Most major equipment failures do not happen spontaneously. They begin as minor, often invisible, anomalies. A slight, unnoticeable increase in temperature, a subtle fluctuation in pressure, or a minor change in a component’s vibration are the early warning signs that a breakdown is imminent. Left unchecked, these small issues escalate. A faulty bearing can lead to a catastrophic engine failure, compelling the vessel to a complete standstill until repairs are made. This triggers a costly domino effect. A major engine overhaul can take up to 10 days, far more than a single week. During this time, the vessel accrues contractual penalties for delays, loses earnings, and incurs urgent and expensive repair costs, all while straining budgets and schedules.

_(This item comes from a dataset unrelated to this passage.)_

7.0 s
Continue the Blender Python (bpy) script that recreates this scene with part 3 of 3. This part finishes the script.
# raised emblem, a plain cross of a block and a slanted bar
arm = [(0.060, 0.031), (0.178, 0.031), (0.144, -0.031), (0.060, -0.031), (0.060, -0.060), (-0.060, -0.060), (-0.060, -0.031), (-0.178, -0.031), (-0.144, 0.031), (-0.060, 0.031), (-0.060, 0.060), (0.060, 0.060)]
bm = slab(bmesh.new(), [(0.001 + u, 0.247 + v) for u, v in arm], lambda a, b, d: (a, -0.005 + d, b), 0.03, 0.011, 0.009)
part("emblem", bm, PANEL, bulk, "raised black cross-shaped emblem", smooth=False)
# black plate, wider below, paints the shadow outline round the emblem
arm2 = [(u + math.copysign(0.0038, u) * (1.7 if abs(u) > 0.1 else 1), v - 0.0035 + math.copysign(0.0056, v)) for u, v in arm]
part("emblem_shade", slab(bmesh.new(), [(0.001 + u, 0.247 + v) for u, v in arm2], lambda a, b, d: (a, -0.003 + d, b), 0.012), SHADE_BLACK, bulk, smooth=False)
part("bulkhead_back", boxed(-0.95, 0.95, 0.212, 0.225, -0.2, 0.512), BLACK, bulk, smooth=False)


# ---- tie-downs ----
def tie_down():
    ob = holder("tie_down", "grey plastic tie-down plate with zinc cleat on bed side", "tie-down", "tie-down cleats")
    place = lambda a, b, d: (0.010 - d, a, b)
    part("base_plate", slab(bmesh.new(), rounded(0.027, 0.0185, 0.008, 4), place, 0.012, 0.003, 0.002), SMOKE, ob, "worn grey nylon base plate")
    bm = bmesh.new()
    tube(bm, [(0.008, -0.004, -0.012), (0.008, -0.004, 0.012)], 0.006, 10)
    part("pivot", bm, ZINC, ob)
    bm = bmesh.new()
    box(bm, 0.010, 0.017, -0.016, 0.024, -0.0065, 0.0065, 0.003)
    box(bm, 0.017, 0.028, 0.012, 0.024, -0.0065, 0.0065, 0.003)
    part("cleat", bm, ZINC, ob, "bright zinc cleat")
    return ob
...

This is where the power of foresight creates astonishing value. Modern

predictive maintenance turns this entire scenario on its head by using advanced sensors and data analytics to continuously monitor machinery in real-time. This technology is designed to catch those exact subtle anomalies that precede a failure. Consider a real-world example: an advanced system flags an abnormality in the lube oil pressure at a vessel’s turbocharger. To the crew, nothing appears wrong, and no alarms have sounded.


This early warning is the opportunity for the "one hour of preventive maintenance." Acting on this data-driven insight, the operator can schedule a simple, planned bearing replacement at the next convenient port call. This is a quick, low-cost, and controlled activity. That single hour of proactive work completely averts the alternative: a full engine failure at sea, a potential 10-day overhaul, and the associated week or more of crippling downtime and financial chaos. By addressing the issue before it escalates, operators can optimize spending and utilize resources like manpower and spare parts much more efficiently.


Ultimately, technology has fundamentally changed the maintenance equation. Operators no longer need to rely on rigid, calendar-based schedules or the high-risk gamble of reacting to failures. By leveraging data, they can shift from costly, chaotic breakdowns to low-cost, planned interventions. This makes the principle of an hour of prevention being worth a week of cure a tangible reality, safeguarding not just the vessel's machinery, but its profitability and reputation on the high seas.